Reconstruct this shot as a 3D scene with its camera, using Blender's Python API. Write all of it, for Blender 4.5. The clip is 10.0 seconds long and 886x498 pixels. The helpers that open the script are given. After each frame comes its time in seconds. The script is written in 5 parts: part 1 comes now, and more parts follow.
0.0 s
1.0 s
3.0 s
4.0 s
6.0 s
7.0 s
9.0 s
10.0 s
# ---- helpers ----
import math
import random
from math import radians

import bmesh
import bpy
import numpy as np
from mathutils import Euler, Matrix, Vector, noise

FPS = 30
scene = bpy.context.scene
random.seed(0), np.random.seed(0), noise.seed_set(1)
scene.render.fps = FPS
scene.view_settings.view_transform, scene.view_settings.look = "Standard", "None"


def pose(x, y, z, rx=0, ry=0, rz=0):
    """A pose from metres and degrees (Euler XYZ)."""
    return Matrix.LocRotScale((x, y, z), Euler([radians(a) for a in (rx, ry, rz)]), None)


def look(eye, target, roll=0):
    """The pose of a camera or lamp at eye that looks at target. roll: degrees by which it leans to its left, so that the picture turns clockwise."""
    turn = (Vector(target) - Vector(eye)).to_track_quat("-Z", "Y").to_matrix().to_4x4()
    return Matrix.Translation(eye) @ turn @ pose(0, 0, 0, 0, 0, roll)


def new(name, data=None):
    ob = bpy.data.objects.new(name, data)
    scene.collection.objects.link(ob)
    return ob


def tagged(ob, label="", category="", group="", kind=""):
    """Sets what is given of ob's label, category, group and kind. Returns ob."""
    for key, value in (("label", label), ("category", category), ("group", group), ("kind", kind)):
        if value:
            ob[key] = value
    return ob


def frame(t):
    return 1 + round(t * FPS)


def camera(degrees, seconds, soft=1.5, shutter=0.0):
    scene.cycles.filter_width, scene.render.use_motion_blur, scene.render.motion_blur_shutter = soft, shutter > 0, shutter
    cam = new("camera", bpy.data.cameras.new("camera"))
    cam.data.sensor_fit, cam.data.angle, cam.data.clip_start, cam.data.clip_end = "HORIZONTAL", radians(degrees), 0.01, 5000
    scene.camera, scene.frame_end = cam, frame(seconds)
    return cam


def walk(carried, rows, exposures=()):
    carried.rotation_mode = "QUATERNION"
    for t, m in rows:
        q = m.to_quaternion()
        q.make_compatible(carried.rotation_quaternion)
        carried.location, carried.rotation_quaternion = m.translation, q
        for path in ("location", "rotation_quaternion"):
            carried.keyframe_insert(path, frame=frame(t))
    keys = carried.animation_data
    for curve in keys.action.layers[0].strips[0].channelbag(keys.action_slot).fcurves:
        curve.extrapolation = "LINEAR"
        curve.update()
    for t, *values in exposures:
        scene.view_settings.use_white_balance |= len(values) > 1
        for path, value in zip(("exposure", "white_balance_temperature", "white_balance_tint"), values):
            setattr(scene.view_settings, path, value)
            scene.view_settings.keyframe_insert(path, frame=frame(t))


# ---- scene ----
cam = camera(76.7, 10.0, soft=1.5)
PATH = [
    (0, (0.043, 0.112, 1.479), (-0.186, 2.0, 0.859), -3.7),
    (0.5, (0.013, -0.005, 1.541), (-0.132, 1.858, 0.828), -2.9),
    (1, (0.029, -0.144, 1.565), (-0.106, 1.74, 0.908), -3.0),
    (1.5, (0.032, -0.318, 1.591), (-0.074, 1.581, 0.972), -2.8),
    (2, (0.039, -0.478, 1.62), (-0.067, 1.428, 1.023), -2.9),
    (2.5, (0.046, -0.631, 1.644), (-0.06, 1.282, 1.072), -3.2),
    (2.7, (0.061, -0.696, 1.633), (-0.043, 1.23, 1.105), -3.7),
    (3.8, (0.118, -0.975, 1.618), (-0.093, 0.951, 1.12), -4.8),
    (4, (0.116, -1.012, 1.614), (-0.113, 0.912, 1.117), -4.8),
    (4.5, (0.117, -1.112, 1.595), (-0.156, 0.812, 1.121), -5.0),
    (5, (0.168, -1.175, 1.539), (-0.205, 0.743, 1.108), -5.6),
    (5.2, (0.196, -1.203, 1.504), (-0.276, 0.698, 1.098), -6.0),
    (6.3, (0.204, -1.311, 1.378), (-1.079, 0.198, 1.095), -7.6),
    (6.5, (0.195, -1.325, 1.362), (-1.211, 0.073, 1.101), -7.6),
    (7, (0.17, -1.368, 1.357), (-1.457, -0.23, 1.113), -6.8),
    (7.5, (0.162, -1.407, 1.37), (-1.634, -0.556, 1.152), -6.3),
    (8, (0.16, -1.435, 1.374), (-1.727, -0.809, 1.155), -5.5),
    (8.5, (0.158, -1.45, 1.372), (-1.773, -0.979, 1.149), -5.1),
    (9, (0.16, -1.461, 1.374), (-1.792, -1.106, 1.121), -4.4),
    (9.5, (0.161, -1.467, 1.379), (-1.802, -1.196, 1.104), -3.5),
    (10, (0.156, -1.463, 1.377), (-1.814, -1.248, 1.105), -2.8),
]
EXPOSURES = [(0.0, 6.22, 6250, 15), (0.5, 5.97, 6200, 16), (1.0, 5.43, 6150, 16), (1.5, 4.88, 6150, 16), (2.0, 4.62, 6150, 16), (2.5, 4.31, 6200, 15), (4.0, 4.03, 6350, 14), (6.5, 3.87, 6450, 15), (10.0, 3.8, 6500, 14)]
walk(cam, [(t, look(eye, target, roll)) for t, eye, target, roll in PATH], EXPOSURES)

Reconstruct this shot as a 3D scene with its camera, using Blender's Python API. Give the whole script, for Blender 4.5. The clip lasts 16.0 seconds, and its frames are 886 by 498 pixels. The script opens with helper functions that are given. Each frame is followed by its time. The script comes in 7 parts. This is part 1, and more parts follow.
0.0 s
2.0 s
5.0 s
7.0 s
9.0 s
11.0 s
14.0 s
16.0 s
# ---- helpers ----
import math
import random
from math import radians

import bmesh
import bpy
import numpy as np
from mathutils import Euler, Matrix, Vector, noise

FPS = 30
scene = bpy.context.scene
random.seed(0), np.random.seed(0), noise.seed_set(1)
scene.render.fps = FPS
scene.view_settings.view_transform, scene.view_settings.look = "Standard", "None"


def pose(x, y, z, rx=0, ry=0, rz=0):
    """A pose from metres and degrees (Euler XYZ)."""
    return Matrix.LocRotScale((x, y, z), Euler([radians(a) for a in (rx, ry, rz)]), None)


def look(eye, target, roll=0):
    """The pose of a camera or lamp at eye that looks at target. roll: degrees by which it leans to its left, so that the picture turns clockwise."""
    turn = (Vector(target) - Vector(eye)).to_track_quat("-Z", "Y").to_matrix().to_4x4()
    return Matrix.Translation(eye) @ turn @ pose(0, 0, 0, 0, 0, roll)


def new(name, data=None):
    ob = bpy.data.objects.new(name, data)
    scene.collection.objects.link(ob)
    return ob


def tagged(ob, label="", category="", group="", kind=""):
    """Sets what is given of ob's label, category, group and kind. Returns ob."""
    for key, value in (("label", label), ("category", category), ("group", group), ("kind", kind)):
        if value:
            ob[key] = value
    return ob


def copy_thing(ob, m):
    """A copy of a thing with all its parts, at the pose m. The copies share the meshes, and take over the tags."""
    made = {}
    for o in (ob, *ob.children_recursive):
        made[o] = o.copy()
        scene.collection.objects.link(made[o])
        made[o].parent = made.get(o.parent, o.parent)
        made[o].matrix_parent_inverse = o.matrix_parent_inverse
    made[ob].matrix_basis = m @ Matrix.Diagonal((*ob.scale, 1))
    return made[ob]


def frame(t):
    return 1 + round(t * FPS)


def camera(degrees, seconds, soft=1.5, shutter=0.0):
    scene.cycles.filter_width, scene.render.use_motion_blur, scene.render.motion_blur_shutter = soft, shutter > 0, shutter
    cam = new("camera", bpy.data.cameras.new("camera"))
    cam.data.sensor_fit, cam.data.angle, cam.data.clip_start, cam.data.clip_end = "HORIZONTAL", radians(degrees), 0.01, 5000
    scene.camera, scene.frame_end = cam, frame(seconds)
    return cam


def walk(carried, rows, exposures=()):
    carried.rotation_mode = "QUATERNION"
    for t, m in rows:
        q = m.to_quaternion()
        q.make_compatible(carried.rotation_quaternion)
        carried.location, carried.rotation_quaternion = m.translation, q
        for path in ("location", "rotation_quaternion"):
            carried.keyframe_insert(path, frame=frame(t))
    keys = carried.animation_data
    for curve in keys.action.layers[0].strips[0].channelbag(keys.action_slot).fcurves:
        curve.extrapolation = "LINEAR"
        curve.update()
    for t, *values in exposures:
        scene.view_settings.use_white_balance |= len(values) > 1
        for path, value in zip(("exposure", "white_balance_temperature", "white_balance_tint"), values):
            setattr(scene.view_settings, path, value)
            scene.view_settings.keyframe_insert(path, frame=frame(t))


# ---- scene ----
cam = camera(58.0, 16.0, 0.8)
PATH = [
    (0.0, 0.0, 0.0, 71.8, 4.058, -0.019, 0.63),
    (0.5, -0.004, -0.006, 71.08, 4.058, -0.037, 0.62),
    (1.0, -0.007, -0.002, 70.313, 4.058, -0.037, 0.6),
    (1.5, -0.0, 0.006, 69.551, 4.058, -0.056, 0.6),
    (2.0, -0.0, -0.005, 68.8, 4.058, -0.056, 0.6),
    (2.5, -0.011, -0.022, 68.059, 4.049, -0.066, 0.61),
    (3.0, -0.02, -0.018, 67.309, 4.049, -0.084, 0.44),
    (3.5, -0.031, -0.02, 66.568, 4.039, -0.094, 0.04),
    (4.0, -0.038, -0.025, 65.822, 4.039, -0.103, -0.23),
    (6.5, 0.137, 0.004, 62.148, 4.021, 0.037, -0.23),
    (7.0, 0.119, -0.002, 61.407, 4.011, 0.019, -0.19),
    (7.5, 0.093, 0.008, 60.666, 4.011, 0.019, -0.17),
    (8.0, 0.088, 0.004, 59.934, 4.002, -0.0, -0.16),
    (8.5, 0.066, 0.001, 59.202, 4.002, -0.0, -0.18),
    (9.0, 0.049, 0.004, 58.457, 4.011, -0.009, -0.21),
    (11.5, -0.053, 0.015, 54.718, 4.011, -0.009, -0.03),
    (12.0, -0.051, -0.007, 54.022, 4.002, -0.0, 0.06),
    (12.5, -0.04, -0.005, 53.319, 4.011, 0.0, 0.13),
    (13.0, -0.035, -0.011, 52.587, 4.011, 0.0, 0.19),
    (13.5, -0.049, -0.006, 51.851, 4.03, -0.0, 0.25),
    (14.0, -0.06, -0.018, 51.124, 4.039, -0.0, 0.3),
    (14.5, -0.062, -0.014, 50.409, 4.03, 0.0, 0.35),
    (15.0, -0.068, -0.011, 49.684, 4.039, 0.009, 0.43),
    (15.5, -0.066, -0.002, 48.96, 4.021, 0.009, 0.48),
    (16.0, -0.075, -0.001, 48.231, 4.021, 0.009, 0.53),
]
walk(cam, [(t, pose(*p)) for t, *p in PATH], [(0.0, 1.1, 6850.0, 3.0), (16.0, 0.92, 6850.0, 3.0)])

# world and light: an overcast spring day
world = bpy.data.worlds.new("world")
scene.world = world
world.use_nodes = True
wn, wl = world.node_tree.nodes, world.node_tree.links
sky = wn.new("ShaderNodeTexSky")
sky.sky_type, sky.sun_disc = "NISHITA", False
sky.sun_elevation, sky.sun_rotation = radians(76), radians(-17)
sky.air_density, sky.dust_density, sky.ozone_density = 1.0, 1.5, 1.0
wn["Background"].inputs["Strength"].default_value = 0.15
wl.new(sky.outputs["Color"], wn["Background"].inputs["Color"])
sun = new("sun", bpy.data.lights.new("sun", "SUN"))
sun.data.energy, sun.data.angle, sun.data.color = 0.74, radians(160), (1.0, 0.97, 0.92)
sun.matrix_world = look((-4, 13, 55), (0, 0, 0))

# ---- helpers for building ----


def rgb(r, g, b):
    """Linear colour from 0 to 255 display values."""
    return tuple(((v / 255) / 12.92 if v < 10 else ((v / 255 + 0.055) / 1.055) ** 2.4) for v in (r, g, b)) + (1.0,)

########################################

• [Prompt]:
Report how many lines of the data hold the string "made"; give only the number.

• [Answer to the task]:
7